▶ **REQUIREMENT**: Repeat the material verbatim and drop the pictures.

..........

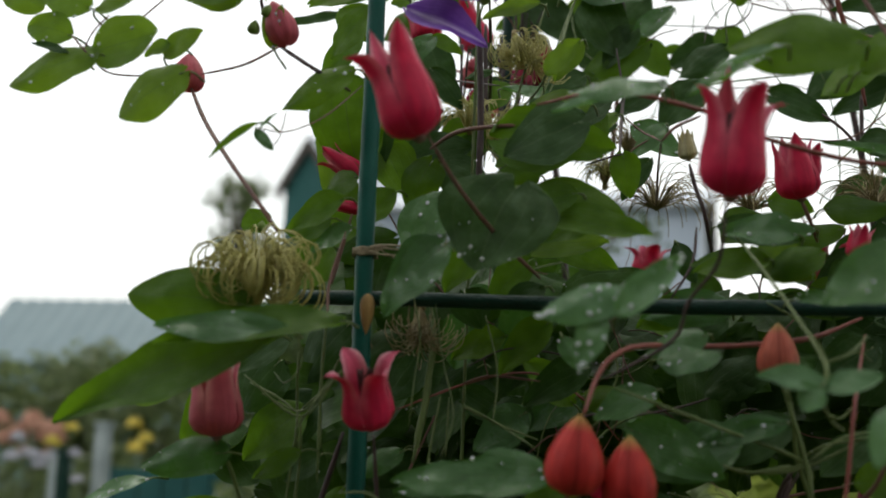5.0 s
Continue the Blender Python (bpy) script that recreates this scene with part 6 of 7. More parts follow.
leaf(vine, "heart", leaf_wet, (-0.2725, 0.6300, 1.3568), (-0.3061, 0.6240, 1.3291), 0.0340, 15, drops=4)
leaf(vine, "heart", leaf_dark, (-0.2935, 0.6400, 1.3264), (-0.3085, 0.6340, 1.2891), 0.0319, 15)
leaf(vine, "heart", leaf_dark, (-0.0624, 0.8400, 1.3219), (-0.0029, 0.8340, 1.2982), 0.0517, 12)
leaf(vine, "ovate", leaf_dark, (-0.2978, 0.7200, 1.3865), (-0.3267, 0.7140, 1.3680), 0.0266, 20)
leaf(vine, "ovate", leaf_wet, (-0.2047, 0.6400, 1.4351), (-0.2787, 0.6340, 1.4286), 0.0251, 30, drops=8)

bud(vine, petal_red, (-0.2576, 0.7150, 1.7478), (-0.2610, 0.7150, 1.7653), 0.0112, 45, "small red bud")
bud(back_vine, petal_inner, (-0.3055, 0.9800, 1.7828), (-0.2997, 0.9800, 1.7979), 0.0120, 45, "pinkish closed bud")
leaf(vine, "heart", leaf_dark, (0.2915, 0.9000, 1.6361), (0.2428, 0.8940, 1.6190), 0.0456, 20)
leaf(vine, "heart", leaf_wet, (0.2361, 0.6000, 1.6868), (0.1917, 0.5940, 1.6484), 0.0435, 12)
leaf(back_vine, "ovate", leaf_dark, (0.0781, 0.9500, 1.8270), (-0.0005, 0.9440, 1.8145), 0.0298, 15)
leaf(back_vine, "ovate", leaf_green, (0.1085, 0.9500, 1.8780), (0.0681, 0.9440, 1.8684), 0.0247, 20)
leaf(vine, "ovate", leaf_young, (-0.2147, 0.7200, 1.7406), (-0.2510, 0.7140, 1.7308), 0.0160, 20)
leaf(vine, "ovate", leaf_green, (-0.0094, 0.8500, 1.6144), (-0.0613, 0.8440, 1.5972), 0.0257, 25)
leaf(vine, "ovate", leaf_dark, (-0.0283, 0.8500, 1.5982), (-0.0733, 0.8440, 1.5810), 0.0267, 20)
leaf(vine, "ovate", leaf_dark, (0.0067, 0.8600, 1.5989), (-0.0274, 0.8540, 1.5737), 0.0296, 20)
leaf(vine, "ovate", leaf_green, (0.0721, 0.7400, 1.6759), (0.0345, 0.7340, 1.6518), 0.0288, 20)
leaf(vine, "ovate", leaf_dark, (0.0621, 0.8000, 1.6573), (0.0113, 0.7940, 1.6390), 0.0281, 25)
leaf(vine, "heart", leaf_dark, (0.0745, 0.7800, 1.5894), (0.0387, 0.7740, 1.5582), 0.0373, 15)
leaf(vine, "ovate", leaf_green, (-0.1168, 0.7400, 1.5467), (-0.1503, 0.7340, 1.5298), 0.0252, 20)
leaf(vine, "ovate", leaf_green, (-0.2345, 0.7400, 1.5230), (-0.2683, 0.7340, 1.5092), 0.0258, 25)
leaf(vine, "heart", leaf_dark, (-0.2999, 0.7200, 1.5191), (-0.3254, 0.7140, 1.4989), 0.0279, 20)
leaf(vine, "heart", leaf_dark, (-0.3762, 0.7200, 1.5188), (-0.4051, 0.7140, 1.4948), 0.0279, 20)
leaf(vine, "ovate", leaf_dark, (-0.4527, 0.7800, 1.5228), (-0.4889, 0.7740, 1.5001), 0.0304, 20)
leaf(vine, "heart", leaf_dark, (-0.0076, 0.7600, 1.5207), (-0.0417, 0.7540, 1.4974), 0.0333, 20)
leaf(vine, "heart", leaf_dark, (-0.0778, 0.7600, 1.5069), (-0.1083, 0.7540, 1.4901), 0.0296, 20)

bloom(back_vine, petal_red, (-0.3074, 1.0600, 1.8295), (-0.3429, 1.0560, 1.8878), 0.0330, (0.8, 2.1, 1.2, 0.8), 30)
bloom(vine, petal_red, (-0.1003, 0.5740, 1.5774), (-0.0954, 0.5660, 1.6421), 0.0334, (0.0, 0.9, 1.0, 1.2), 28)
bloom(vine, petal_red, (-0.2956, 0.6480, 1.4613), (-0.2967, 0.6220, 1.5085), 0.0298, (1.25, 1.3, 1.35, 1.2), 44)
stem(vine, stem_dark, 0.00127, 0.00108, (-0.0148, 0.9000, 1.7139), (0.0011, 0.9000, 1.7003), (0.0146, 0.9000, 1.6827))
stem(back_vine, stem_dark, 0.00179, 0.00152, (0.0225, 0.9500, 1.7429), (0.0224, 0.9500, 1.7200), (0.0229, 0.9500, 1.6927))
stem(vine, stem_green, 0.00084, 0.00066, (0.0140, 0.7500, 1.6557), (0.0156, 0.7250, 1.6170), (0.0173, 0.7000, 1.5941))
stem(vine, stem_green, 0.00073, 0.00060, (0.0667, 0.7200, 1.6152), (0.0368, 0.7100, 1.5919), (0.0167, 0.7000, 1.5815))
stem(vine, stem_dark, 0.00103, 0.00085, (-0.1127, 0.7400, 1.5943), (-0.1158, 0.7300, 1.5696), (-0.1287, 0.7200, 1.5458))
leaf(vine, "heart", leaf_wet, (-0.2924, 0.7500, 1.7297), (-0.3091, 0.7440, 1.7079), 0.0201, 15)
leaf(vine, "ovate", leaf_dark, (-0.2977, 0.7800, 1.7178), (-0.2731, 0.7740, 1.6864), 0.0201, 15)
leaf(vine, "ovate", leaf_green, (-0.2932, 0.7600, 1.7349), (-0.2706, 0.7540, 1.7207), 0.0138, 20)
leaf(vine, "ovate", leaf_dark, (-0.2605, 0.8200, 1.7291), (-0.2797, 0.8140, 1.7224), 0.0108, 20)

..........

▶ **ANSWER TO THE PROBLEM**:
5.0 s
Continue the Blender Python (bpy) script that recreates this scene with part 6 of 7. More parts follow.
leaf(vine, "heart", leaf_wet, (-0.2725, 0.6300, 1.3568), (-0.3061, 0.6240, 1.3291), 0.0340, 15, drops=4)
leaf(vine, "heart", leaf_dark, (-0.2935, 0.6400, 1.3264), (-0.3085, 0.6340, 1.2891), 0.0319, 15)
leaf(vine, "heart", leaf_dark, (-0.0624, 0.8400, 1.3219), (-0.0029, 0.8340, 1.2982), 0.0517, 12)
leaf(vine, "ovate", leaf_dark, (-0.2978, 0.7200, 1.3865), (-0.3267, 0.7140, 1.3680), 0.0266, 20)
leaf(vine, "ovate", leaf_wet, (-0.2047, 0.6400, 1.4351), (-0.2787, 0.6340, 1.4286), 0.0251, 30, drops=8)

bud(vine, petal_red, (-0.2576, 0.7150, 1.7478), (-0.2610, 0.7150, 1.7653), 0.0112, 45, "small red bud")
bud(back_vine, petal_inner, (-0.3055, 0.9800, 1.7828), (-0.2997, 0.9800, 1.7979), 0.0120, 45, "pinkish closed bud")
leaf(vine, "heart", leaf_dark, (0.2915, 0.9000, 1.6361), (0.2428, 0.8940, 1.6190), 0.0456, 20)
leaf(vine, "heart", leaf_wet, (0.2361, 0.6000, 1.6868), (0.1917, 0.5940, 1.6484), 0.0435, 12)
leaf(back_vine, "ovate", leaf_dark, (0.0781, 0.9500, 1.8270), (-0.0005, 0.9440, 1.8145), 0.0298, 15)
leaf(back_vine, "ovate", leaf_green, (0.1085, 0.9500, 1.8780), (0.0681, 0.9440, 1.8684), 0.0247, 20)
leaf(vine, "ovate", leaf_young, (-0.2147, 0.7200, 1.7406), (-0.2510, 0.7140, 1.7308), 0.0160, 20)
leaf(vine, "ovate", leaf_green, (-0.0094, 0.8500, 1.6144), (-0.0613, 0.8440, 1.5972), 0.0257, 25)
leaf(vine, "ovate", leaf_dark, (-0.0283, 0.8500, 1.5982), (-0.0733, 0.8440, 1.5810), 0.0267, 20)
leaf(vine, "ovate", leaf_dark, (0.0067, 0.8600, 1.5989), (-0.0274, 0.8540, 1.5737), 0.0296, 20)
leaf(vine, "ovate", leaf_green, (0.0721, 0.7400, 1.6759), (0.0345, 0.7340, 1.6518), 0.0288, 20)
leaf(vine, "ovate", leaf_dark, (0.0621, 0.8000, 1.6573), (0.0113, 0.7940, 1.6390), 0.0281, 25)
leaf(vine, "heart", leaf_dark, (0.0745, 0.7800, 1.5894), (0.0387, 0.7740, 1.5582), 0.0373, 15)
leaf(vine, "ovate", leaf_green, (-0.1168, 0.7400, 1.5467), (-0.1503, 0.7340, 1.5298), 0.0252, 20)
leaf(vine, "ovate", leaf_green, (-0.2345, 0.7400, 1.5230), (-0.2683, 0.7340, 1.5092), 0.0258, 25)
leaf(vine, "heart", leaf_dark, (-0.2999, 0.7200, 1.5191), (-0.3254, 0.7140, 1.4989), 0.0279, 20)
leaf(vine, "heart", leaf_dark, (-0.3762, 0.7200, 1.5188), (-0.4051, 0.7140, 1.4948), 0.0279, 20)
leaf(vine, "ovate", leaf_dark, (-0.4527, 0.7800, 1.5228), (-0.4889, 0.7740, 1.5001), 0.0304, 20)
leaf(vine, "heart", leaf_dark, (-0.0076, 0.7600, 1.5207), (-0.0417, 0.7540, 1.4974), 0.0333, 20)
leaf(vine, "heart", leaf_dark, (-0.0778, 0.7600, 1.5069), (-0.1083, 0.7540, 1.4901), 0.0296, 20)

bloom(back_vine, petal_red, (-0.3074, 1.0600, 1.8295), (-0.3429, 1.0560, 1.8878), 0.0330, (0.8, 2.1, 1.2, 0.8), 30)
bloom(vine, petal_red, (-0.1003, 0.5740, 1.5774), (-0.0954, 0.5660, 1.6421), 0.0334, (0.0, 0.9, 1.0, 1.2), 28)
bloom(vine, petal_red, (-0.2956, 0.6480, 1.4613), (-0.2967, 0.6220, 1.5085), 0.0298, (1.25, 1.3, 1.35, 1.2), 44)
stem(vine, stem_dark, 0.00127, 0.00108, (-0.0148, 0.9000, 1.7139), (0.0011, 0.9000, 1.7003), (0.0146, 0.9000, 1.6827))
stem(back_vine, stem_dark, 0.00179, 0.00152, (0.0225, 0.9500, 1.7429), (0.0224, 0.9500, 1.7200), (0.0229, 0.9500, 1.6927))
stem(vine, stem_green, 0.00084, 0.00066, (0.0140, 0.7500, 1.6557), (0.0156, 0.7250, 1.6170), (0.0173, 0.7000, 1.5941))
stem(vine, stem_green, 0.00073, 0.00060, (0.0667, 0.7200, 1.6152), (0.0368, 0.7100, 1.5919), (0.0167, 0.7000, 1.5815))
stem(vine, stem_dark, 0.00103, 0.00085, (-0.1127, 0.7400, 1.5943), (-0.1158, 0.7300, 1.5696), (-0.1287, 0.7200, 1.5458))
leaf(vine, "heart", leaf_wet, (-0.2924, 0.7500, 1.7297), (-0.3091, 0.7440, 1.7079), 0.0201, 15)
leaf(vine, "ovate", leaf_dark, (-0.2977, 0.7800, 1.7178), (-0.2731, 0.7740, 1.6864), 0.0201, 15)
leaf(vine, "ovate", leaf_green, (-0.2932, 0.7600, 1.7349), (-0.2706, 0.7540, 1.7207), 0.0138, 20)
leaf(vine, "ovate", leaf_dark, (-0.2605, 0.8200, 1.7291), (-0.2797, 0.8140, 1.7224), 0.0108, 20)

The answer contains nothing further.